Informations sur la décision

Contenu de la décision

Date : 20100329

Dossier : A-519-08

Référence : 2010 CAF 88

 

CORAM :      LE JUGE EN CHEF BLAIS

                        LE JUGE NADON

                        LA JUGE TRUDEL

 

ENTRE :

MAURICE PHILIPPS

appelant

et

BIBLIOTHÉCAIRE ET ARCHIVISTE DU CANADA

intimé

 

 

 

Audience tenue à Montréal (Québec), le 22 mars 2010.
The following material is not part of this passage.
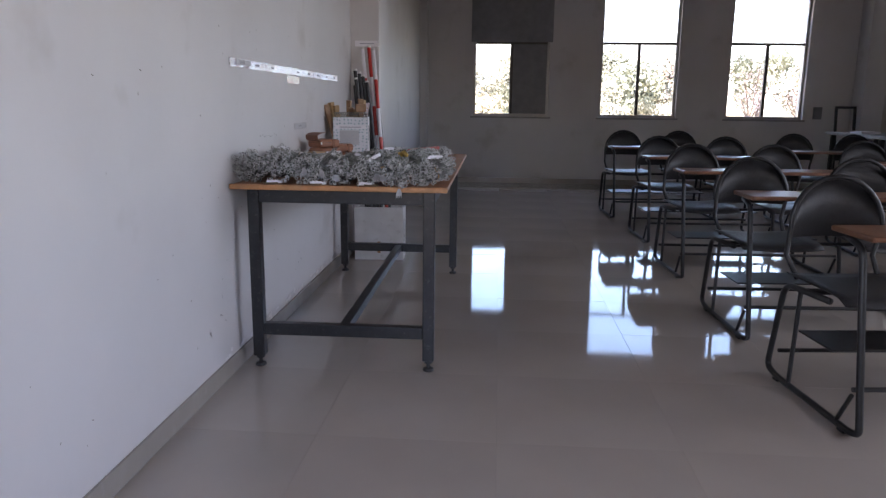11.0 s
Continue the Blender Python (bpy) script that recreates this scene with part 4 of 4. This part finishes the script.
# ---- two-seat bench desks ----
def bench_desk():
    """Two seats on one tube frame with a shared writing plank, facing the door wall (-y)."""
    d = new("bench_desk")
    r = 0.0125
    W = 0.98
    for x in (0.0, W):
        side = part("side_frame", tube(bmesh.new(), bend([(x, -0.16, 0.66), (x, -0.25, 0.64), (x + 0.01, -0.34, 0.02), (x, -0.30, 0.0135), (x, 0.22, 0.0135), (x, 0.30, 0.03), (x, 0.22, 0.40), (x, -0.10, 0.415)], 0.06), r, 8), M_TUBE, d, "", True)
        part("strut", tube(bmesh.new(), [(x, 0.12, 0.02), (x, 0.10, 0.41)], 0.009, 8), M_TUBE, side)
        part("strut", tube(bmesh.new(), [(x, -0.22, 0.02), (x, -0.29, 0.14)], 0.008, 8), M_TUBE, side)
        for fy in (-0.27, 0.2):
            part("foot_cap", box(bmesh.new(), x - 0.015, x + 0.015, fy - 0.02, fy + 0.02, 0.0, 0.008, 0.002), M_BLACK, side)
    for y, z in ((0.22, 0.12), (-0.29, 0.16), (0.1, 0.395)):
        part("cross_bar", tube(bmesh.new(), [(0, y, z), (W, y, z)], 0.009, 8), M_TUBE, d)
    part("shelf", box(bmesh.new(), 0.03, W - 0.03, -0.10, 0.14, 0.225, 0.232, 0.002), M_TUBE, d)
    part("writing_plank", box(bmesh.new(), -0.03, W + 0.05, -0.34, -0.10, 0.672, 0.692, 0.006), M_PLANK, d, "brown wooden writing plank")
    for cx in (0.21, 0.78):
        bm = bmesh.new()
        nx, ny = 8, 8
        rows = []
        for i in range(nx + 1):
            u = i / nx
            row = []
            for j in range(ny + 1):
                v = j / ny
                x = cx + (u - 0.5) * 0.39
                y = 0.25 - v * 0.42
                z = 0.43 + 0.012 * (2 * u - 1) ** 2 - 0.022 * max(0, v - 0.8) / 0.2 * max(0, v - 0.8) / 0.2
                row.append((bm.verts.new((x, y, z)), bm.verts.new((x, y, z - 0.006))))
            rows.append(row)
        for i in range(nx):
            for j in range(ny):
                p = (rows[i][j], rows[i + 1][j], rows[i + 1][j + 1], rows[i][j + 1])
                bm.faces.new([q[0] for q in p])
                bm.faces.new([q[1] for q in p][::-1])
        for line in ([rows[i][0] for i in range(nx + 1)], [rows[i][ny] for i in range(nx + 1)], rows[0], rows[nx]):
            for p, q in zip(line, line[1:]):
                bm.faces.new((p[0], q[0], q[1], p[1]))
        part("seat", bm, M_SHEET, d, "perforated black metal seat", True)
        arch = [(cx - 0.165, 0.22, 0.42), (cx - 0.178, 0.30, 0.50)]
        arch += [(cx - 0.186 * math.cos(k * math.pi / 12), 0.27 + 0.03 * math.sin(k * math.pi / 12), 0.625 + 0.195 * math.sin(k * math.pi / 12)) for k in range(13)]
        arch += [(cx + 0.178, 0.30, 0.50), (cx + 0.165, 0.22, 0.42)]
        part("back_frame", tube(bmesh.new(), arch, 0.0105, 8), M_TUBE, d, "", True)
        bm = bmesh.new()
        cols = []
        for i in range(13):
            x = -0.180 + 0.360 * i / 12
            hi = 0.625 + 0.19 * math.sqrt(max(0, 1 - (x / 0.183) ** 2))
            yb = 0.275 + 0.05 * (1 - (x / 0.182) ** 2)
            cols.append([bm.verts.new((cx + x, yb + dy, z)) for dy, z in ((0, 0.575), (0, (0.575 + hi) / 2), (0, hi), (0.004, hi), (0.004, (0.575 + hi) / 2), (0.004, 0.575))])
        for a, b in zip(cols, cols[1:]):
            for k in range(6):
                bm.faces.new((a[k], b[k], b[(k + 1) % 6], a[(k + 1) % 6]))
        part("backrest", bm, M_SHEET, d, "rounded perforated black backrest", True)
    return tagged(d, "black tube bench desk with two round-backed seats", "bench desk", "bench desks in rows")


first = bench_desk()
first.matrix_world = pose(1.45, 3.10, 0, 0, 0, 6)
for x, y, a in ((1.434, 4.11, 3), (1.43, 5.345, 3), (1.455, 6.55, 3), (1.37, 7.83, 4), (2.95, 3.75, -3), (2.92, 5.0, 2), (2.96, 6.2, -2), (2.93, 7.5, 1)):
    copy_thing(first, pose(x, y, 0, 0, 0, a))

# ---- side bench with pots under the right wall ----
sb = new("side_bench")
sb.location = (0.17, 0, 0)
part("top", box(bmesh.new(), 4.28, 4.95, 7.6, 10.2, 0.74, 0.775, 0.004), M_STONE, sb)
for x in (4.34, 4.88):
    for y in (7.7, 8.9, 10.1):
        part("leg", box(bmesh.new(), x - 0.025, x + 0.025, y - 0.025, y + 0.025, 0, 0.74, 0.003), M_BLACK, sb)
part("rail", box(bmesh.new(), 4.33, 4.36, 7.725, 10.075, 0.15, 0.19, 0.003), M_BLACK, sb)
tagged(sb, "long side bench with grey top on black legs", "bench")
for x, y, r, h, mt, lb in ((4.6, 9.0, 0.11, 0.17, M_POT_DARK, "dark brown round container on the side bench"), (4.62, 8.45, 0.10, 0.15, M_POT_DARK, "dark brown round container on the side bench"), (4.62, 8.15, 0.09, 0.16, M_RED_DULL, "dull red bucket on the side bench"), (4.6, 7.85, 0.13, 0.17, M_RED, "glossy red bucket on the side bench")):
    pot = new("bucket")
    pot.location = (x + 0.17, y, 0.775)
    part("body", lathe(bmesh.new(), [(r * 0.8, 0), (r * 0.82, 0.004), (r, h * 0.96), (r * 1.05, h * 0.97), (r * 1.05, h), (r * 0.95, h), (r * 0.78, 0.01)], 24), mt, pot, "", True)
    part("handle", tube(bmesh.new(), [(r * 1.0 * math.cos(k * math.pi / 10), 0, h + r * 0.45 * math.sin(k * math.pi / 10)) for k in range(11)], 0.004, 6), M_STEEL, pot)
    tagged(pot, lb, "bucket", "buckets on the side bench")
tagged(slab("paper_stack", 4.57, 4.79, 9.5, 9.8, 0.775, 0.80, M_WHITE, 0.002), "small stack of white paper on the side bench", "paper")
for y in (8.75, 8.3, 7.85):
    tagged(slab("foil_tape", XR - 0.0015, XR - 0.0001, y - 0.14, y + 0.14, 1.215, 1.245, M_FOIL), "short silver tape strip on the far wall", "tape", "silver tape on the far wall")
bd = new("display_frame")
bd.matrix_world = pose(4.68, 10.1, 0, -7, 0, 0)
for a, b, c, d in ((-0.13, -0.10, 0, 1.1), (0.10, 0.13, 0, 1.1), (-0.10, 0.10, 1.07, 1.1), (-0.10, 0.10, 0.55, 0.58), (-0.10, 0.10, 0.2, 0.23)):
    part("rail", box(bmesh.new(), a, b, -0.015, 0.015, c, d, 0.003), M_BLACK, bd)
tagged(bd, "narrow dark wooden frame leaning in the corner", "frame")
tagged(slab("switch_box", 4.40, 4.50, YB - 0.05, YB, 0.92, 1.08, M_BOARD, 0.005), "small dark switch box on the window wall", "switch box")


# ---- ceiling fans ----
def ceiling_fan(x, y, turn):
    f = new("ceiling_fan")
    f.matrix_world = pose(x, y, 0, 0, 0, turn)
    part("rod", tube(bmesh.new(), [(0, 0, 3.0), (0, 0, ZC)], 0.011, 8), M_FANWHITE, f)
    part("canopy", lathe(bmesh.new(), [(0.02, 3.38), (0.055, 3.42), (0.06, ZC - 0.001)], 16), M_FANWHITE, f)
    part("motor", lathe(bmesh.new(), [(0.03, 2.9), (0.09, 2.91), (0.105, 2.94), (0.09, 2.98), (0.03, 3.0)], 24), M_FANWHITE, f, "", True)
    for k in range(3):
        bm = box(bmesh.new(), 0.11, 0.60, -0.058, 0.058, 2.94, 2.946, 0.002)
        for v in bm.verts:
            v.co.y *= 1.1 - 0.3 * (v.co.x - 0.11) / 0.5
            v.co.z += v.co.y * 0.18
        bl = part("blade", bm, M_FANWHITE, f)
        bl.matrix_basis = pose(0, 0, 0, 0, 0, 120 * k)
    return tagged(f, "brown three-bladed ceiling fan hanging at rest", "ceiling fan", "ceiling fans")


ceiling_fan(1.06, 7.0, 20)
ceiling_fan(2.68, 7.0, 75)


# ---- trees and scrub beyond the windows ----
def leaf_cloud(bm, centres, count, size, rnd):
    for k in range(count):
        c, rad = rnd.choice(centres)
        d = Vector((rnd.gauss(0, 1), rnd.gauss(0, 1), rnd.gauss(0, 0.8)))
        p = Vector(c) + d.normalized() * rad * (rnd.random() ** 0.4)
        a = Vector((rnd.uniform(-1, 1), rnd.uniform(-1, 1), rnd.uniform(-1, 1))).normalized() * size * rnd.uniform(0.6, 1.4)
        b = a.orthogonal().normalized() * size * 0.55
        vs = [bm.verts.new(p + q) for q in (-a, b * 0.9, a, -b)]
        bm.faces.new(vs)


def tree(seed, height, material, leaves=1700, spread=1.0, size=0.17):
    rnd = random.Random(seed)
    t = new("tree")
    bm = bmesh.new()
    trunk_top = height * 0.45
    pts = [(0.1 * math.sin(k), 0.1 * math.cos(k * 1.3), trunk_top * k / 5) for k in range(6)]
    tube(bm, pts, 0.16, 8)
    centres = []
    for k in range(9):
        a, r = k * 2.4, rnd.uniform(0.5, 1.5) * spread
        tip = (r * math.cos(a), r * math.sin(a), height * rnd.uniform(0.55, 0.92))
        mid = (tip[0] * 0.4, tip[1] * 0.4, (trunk_top + tip[2]) * 0.48)
        tube(bm, [pts[-1], mid, tip], 0.05, 6)
        for j in range(2):
            tw = (tip[0] + rnd.uniform(-0.8, 0.8), tip[1] + rnd.uniform(-0.8, 0.8), tip[2] + rnd.uniform(0.1, 0.7))
            tube(bm, [mid, tip, tw], 0.025, 5)
            centres.append((tw, rnd.uniform(0.5, 0.9) * spread))
        centres.append((tip, rnd.uniform(0.6, 1.1) * spread))
    part("trunk", bm, M_BARK, t)
    bm = bmesh.new()
    leaf_cloud(bm, centres, leaves, size, rnd)
    part("crown", bm, material, t)
    return tagged(t, "broad leafy tree beyond the windows", "tree", "trees outside")


rnd = random.Random(77)
protos = [tree(1, 7.0, M_LEAF, 4200, 1.0, 0.15), tree(2, 6.4, M_LEAF_DRY, 3600, 1.1, 0.15), tree(3, 7.6, M_LEAF, 4600, 1.2, 0.15), tree(4, 7.8, M_LEAF_BARE, 900, 1.1, 0.07), tree(5, 5.2, M_LEAF_YELLOW, 3600, 1.2, 0.14)]
k = 0
for row, (y, lo, hi, step) in enumerate(((44, -12, 28, 2.8), (58, -16, 38, 3.2), (75, -22, 50, 3.8))):
    x = lo
    while x < hi:
        pr = protos[rnd.choice((0, 1, 2, 1, 3, 3) if row else (1, 4, 4, 0))]
        s = rnd.uniform(0.85, 1.15) * (0.68, 1.05, 1.35)[row]
        m = pose(x + rnd.uniform(-1, 1), y + rnd.uniform(-2, 2), -4.0, 0, 0, rnd.uniform(0, 360)) @ Matrix.Diagonal((s, s, s, 1))
        if k < 5:
            protos[k].matrix_world = pose(x, y + 4, -4.0)
        else:
            ob = copy_thing(pr, m)
            ob.matrix_basis = m
        k += 1
        x += step * rnd.uniform(0.8, 1.2)
for px in (-6, 22.8):
    pole = part("utility_pole", tube(bmesh.new(), [(px, 26, -4.0), (px, 26, 5.4)], 0.1, 10), M_STONE, None)
    tagged(pole, "grey concrete utility pole carrying a cable", "pole", "utility poles")
cable = tube(bmesh.new(), [(-6 + k * 1.2, 26, 3.05 + 0.09 * k - 0.28 * math.sin(k * math.pi / 24)) for k in range(25)], 0.012, 5)
tagged(part("overhead_cable", cable, M_BLACK, None), "thin dark overhead cable crossing the sky outside", "cable")

# ---- floor tiles ----
rnd = random.Random(3)
tile_mesh = mesh_of(box(bmesh.new(), -0.2998, 0.2998, -0.2998, 0.2998, -0.006, 0.0, 0.0002), "tile", M_FLOOR)
x = 0.89 - 0.3 - 0.6 * 3
while x < 5.4:
    y = 0.53
    while y < 11.0:
        if x > XL - 0.29:
            ob = new("tile", tile_mesh)
            ob.location = (x, y, rnd.uniform(-0.0003, 0.0003))
            ob.rotation_euler = (rnd.gauss(0, 0.0003), rnd.gauss(0, 0.0003), 0)
            ob.parent = FLOOR
        y += 0.6
    x += 0.6
y = -2.17
while y < 0.2:
    x = -5.7
    while x < 9:
        ob = new("tile", tile_mesh)
        ob.location = (x, y, -0.0002)
        ob.parent = FLOOR
        x += 0.6
    y += 0.6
Jugement rendu à Ottawa (Ontario), le 29 mars 2010.

 

MOTIFS DU JUGEMENT :                                                                                LE JUGE NADON

Y ONT SOUSCRIT :                                                                            LE JUGE EN CHEF BLAIS

                                                                                                                           LA JUGE TRUDEL

 

 


Date : 20100329

Dossier : A-519-08

Référence : 2010 CAF 88

 

CORAM :      LE JUGE EN CHEF BLAIS

                        LE JUGE NADON

                        LA JUGE TRUDEL

 

ENTRE :

MAURICE PHILIPPS

appelant

et

BIBLIOTHÉCAIRE ET ARCHIVISTE DU CANADA

intimé

 

 

MOTIFS DU JUGEMENT

 

LE JUGE NADON

[1]               En 1978, l’avocat montréalais Louis M. Bloomfield, décédé le 19 juillet 1984, a cédé à Bibliothèque et Archives Canada (« BAC ») une collection importante de documents (le « fonds Bloomfield ») avec condition que les documents ne seraient pas accessibles au public pour une période de 20 ans suivant son décès.

 

[2]               Le 10 août 2004, l’appelant demandait à BAC de lui rendre accessible le fonds Bloomfield. Par ailleurs, le 31 août 2004, Mme Bloomfield, la veuve de M. Bloomfield, demandait à BAC de restreindre l’accès au fonds Bloomfield pour une période de dix ans après son propre décès, en raison de préoccupations pour sa vie privée et pour la réputation de son époux.

 

[3]               Le 20 avril 2005, BAC décidait de prolonger la période de non-accès au fonds Bloomfield, soit à 25 ans après le décès de Mme Bloomfield.

 

[4]               Le 8 août 2005, l’appelant déposait une demande de contrôle judiciaire, une demande qu’accueillait le juge Simon Noël de la Cour fédérale qui, par décision datée le 14 novembre 2006 (2006 CF 1378; [2007] 4 RCF 11), se disait d’avis que BAC, en prolongeant la période de non-accès, avait erré en raison de l’importance démesurée qu’il avait donnée aux volontés de Madame Bloomfield.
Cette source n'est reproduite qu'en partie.